The Arbitration Clause provides that the dispute at issue in this case requires arbitration.
Accordingly, Defendant’s Motion to Dismiss Pursuant to Rule 12(b)(6) is denied and Plaintiff’s
Cross-Motion for Summary Judgment is granted.5 The parties shall participate in arbitration.6
IV. CONCLUSION
For the foregoing reasons, Defendant’s Motion to Dismiss is denied, Defendant’s Motion
to Quash Service of Process is denied as moot, Plaintiff’s Cross-Motion for Summary Judgment
is granted, and Plaintiff’s Motion for Entry of Default and Default Judgment is denied as moot.7
A separate Order shall issue.
Date: March 23, 2020 __/s/________________________
GEORGE J. HAZEL United States District Judge
5 In its Cross-Motion for Summary Judgment, Plaintiff stated that if the Court were to grant it summary judgment and issue an order to compel arbitration, it would voluntarily dismiss its claim for attorney fees in Count II without prejudice. ECF No. 20-1 at 17 n.6. Because the Court is issuing an order to compel arbitration, Count II is dismissed without prejudice. 6 At the end of Defendant’s Motion to Dismiss, Defendant states that should the Court “disagree with and deny [his] Motion to Dismiss,” he “respectfully requests that this Court enter an order pursuant Fed. R. Civ. P 12(a)(4) requiring that [Defendant] filed his answer” to the Complaint.

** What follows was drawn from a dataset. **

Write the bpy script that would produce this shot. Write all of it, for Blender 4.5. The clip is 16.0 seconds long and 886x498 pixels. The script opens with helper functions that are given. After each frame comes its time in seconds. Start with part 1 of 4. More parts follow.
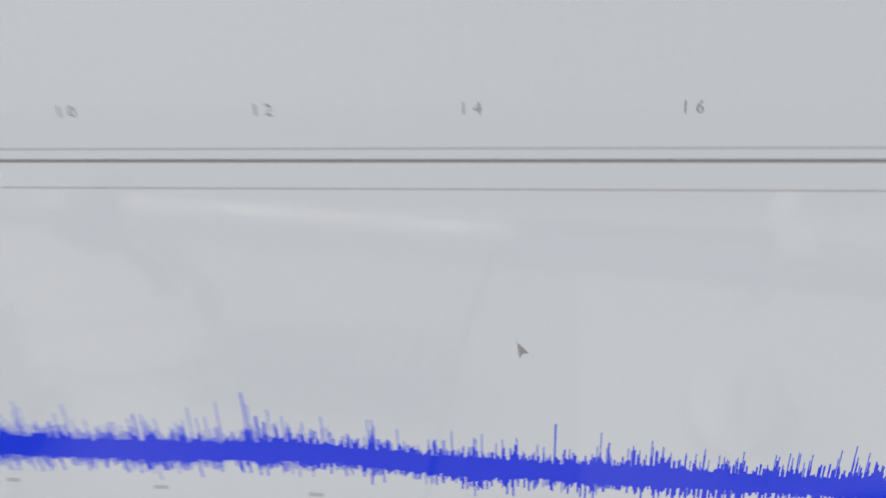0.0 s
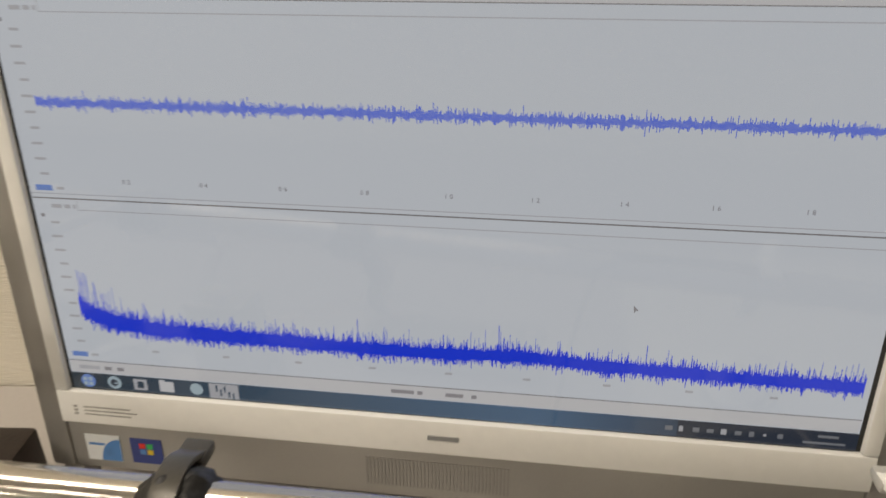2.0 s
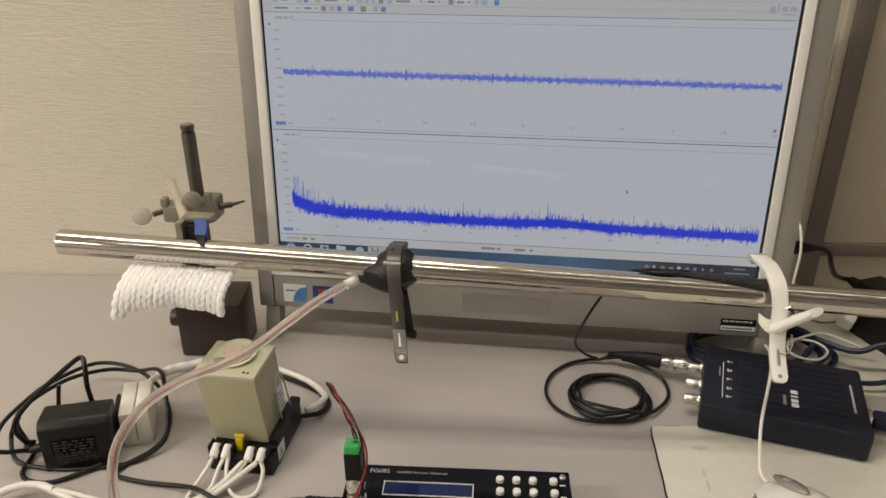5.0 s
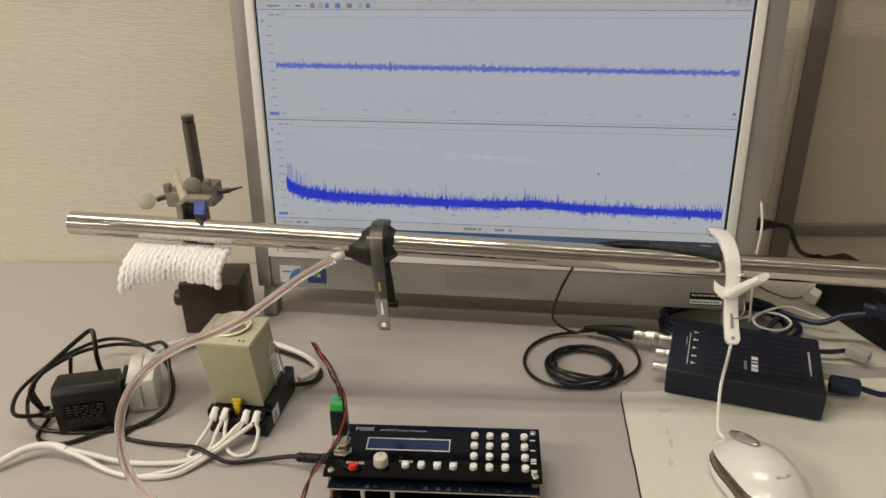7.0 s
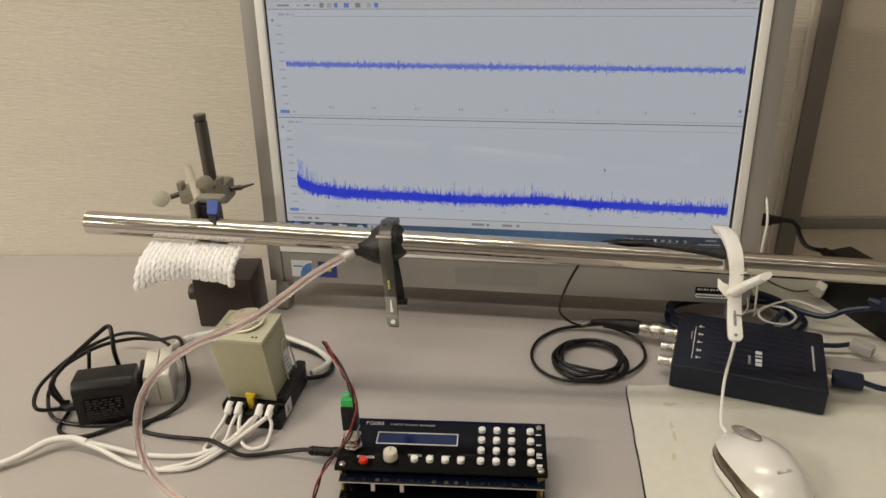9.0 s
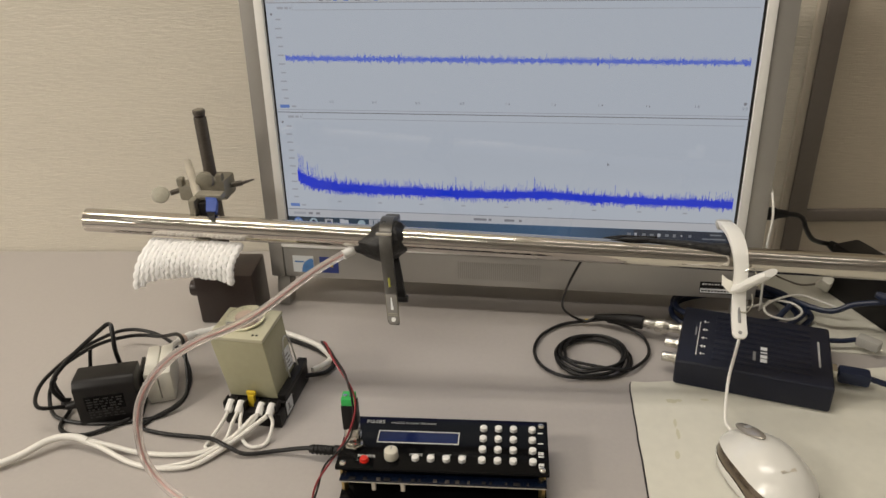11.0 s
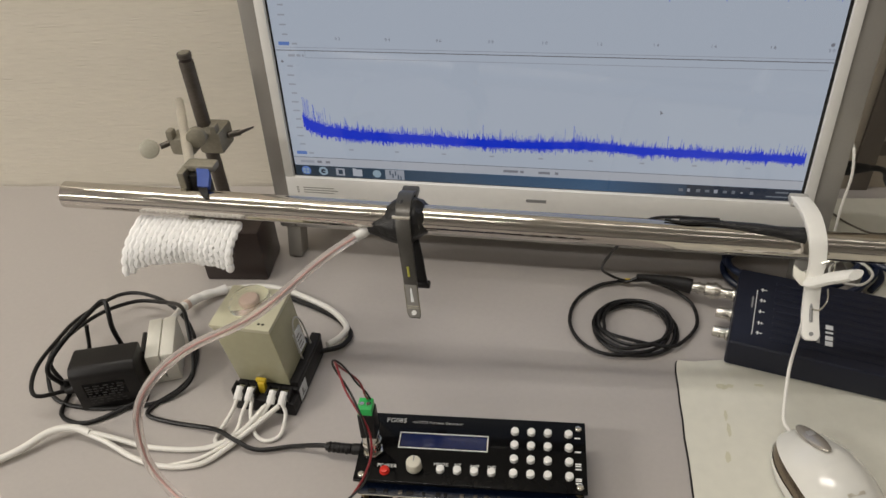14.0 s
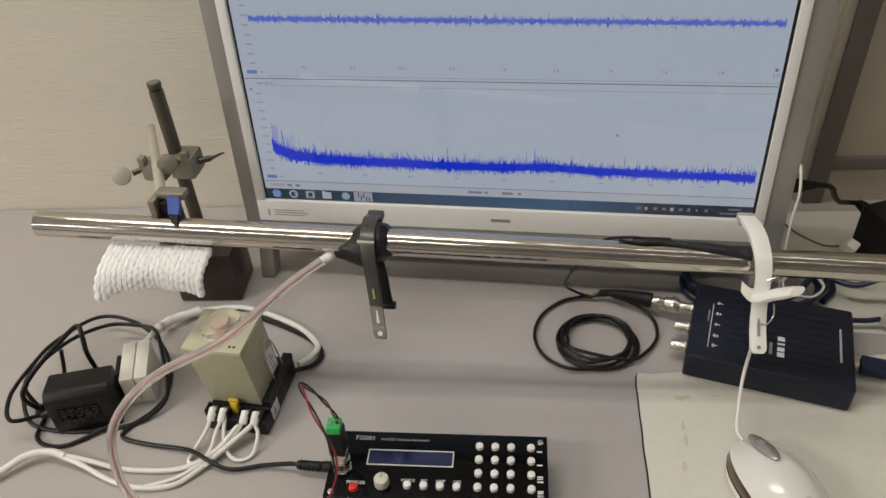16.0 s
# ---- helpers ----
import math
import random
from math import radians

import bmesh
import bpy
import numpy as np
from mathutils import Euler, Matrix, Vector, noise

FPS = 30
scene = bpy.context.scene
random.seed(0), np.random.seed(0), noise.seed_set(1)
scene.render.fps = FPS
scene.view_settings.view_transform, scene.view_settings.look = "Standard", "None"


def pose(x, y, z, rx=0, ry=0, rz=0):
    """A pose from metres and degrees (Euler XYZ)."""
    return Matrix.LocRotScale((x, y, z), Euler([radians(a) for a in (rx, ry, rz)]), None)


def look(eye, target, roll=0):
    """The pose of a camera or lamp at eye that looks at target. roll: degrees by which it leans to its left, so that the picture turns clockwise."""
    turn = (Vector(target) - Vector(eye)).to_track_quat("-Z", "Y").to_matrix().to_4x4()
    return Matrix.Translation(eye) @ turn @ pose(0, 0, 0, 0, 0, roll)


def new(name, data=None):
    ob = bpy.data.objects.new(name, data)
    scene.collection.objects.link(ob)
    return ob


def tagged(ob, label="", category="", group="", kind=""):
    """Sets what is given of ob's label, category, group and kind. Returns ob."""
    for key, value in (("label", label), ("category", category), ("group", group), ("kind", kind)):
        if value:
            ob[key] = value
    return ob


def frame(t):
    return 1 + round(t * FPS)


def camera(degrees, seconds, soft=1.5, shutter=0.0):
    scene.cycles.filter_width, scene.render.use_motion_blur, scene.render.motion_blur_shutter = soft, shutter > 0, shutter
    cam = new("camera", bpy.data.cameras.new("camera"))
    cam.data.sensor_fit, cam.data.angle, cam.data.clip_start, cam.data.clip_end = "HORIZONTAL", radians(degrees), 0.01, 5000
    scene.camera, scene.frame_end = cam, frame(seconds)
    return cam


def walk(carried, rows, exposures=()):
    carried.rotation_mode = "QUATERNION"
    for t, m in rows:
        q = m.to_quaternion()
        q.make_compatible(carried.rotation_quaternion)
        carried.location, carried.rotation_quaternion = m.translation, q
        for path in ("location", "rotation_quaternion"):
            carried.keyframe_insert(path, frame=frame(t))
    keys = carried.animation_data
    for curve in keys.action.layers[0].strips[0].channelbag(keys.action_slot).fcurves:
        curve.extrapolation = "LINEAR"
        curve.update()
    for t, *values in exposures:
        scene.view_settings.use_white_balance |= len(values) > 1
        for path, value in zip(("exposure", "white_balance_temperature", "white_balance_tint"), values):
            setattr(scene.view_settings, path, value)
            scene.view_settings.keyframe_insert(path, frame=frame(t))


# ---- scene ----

ECF No. 14 at 34. The parties’ dispute in this case is whether they agreed to arbitrate Plaintiff’s third-party contribution and indemnification claims; where the parties dispute the validity of an arbitration agreement, “[m]otions to compel arbitration . . . are treated as motions for summary judgment.” Rose, 816 F. Supp. 2d at 251. The Court has determined that the parties did agree to arbitrate their dispute and therefore Plaintiff is entitled to summary judgment. There is no reason to order Defendant to file an answer. 7 Plaintiff has also filed a Motion for Entry of Default and Default Judgment. ECF No. 12. Because the Court has ruled on the merits of this case and granted Plaintiff’s Cross-Motion for Summary Judgment, it need not address Plaintiff’s Motion for Entry of Default and Default Judgment. Accordingly, that Motion is denied as moot.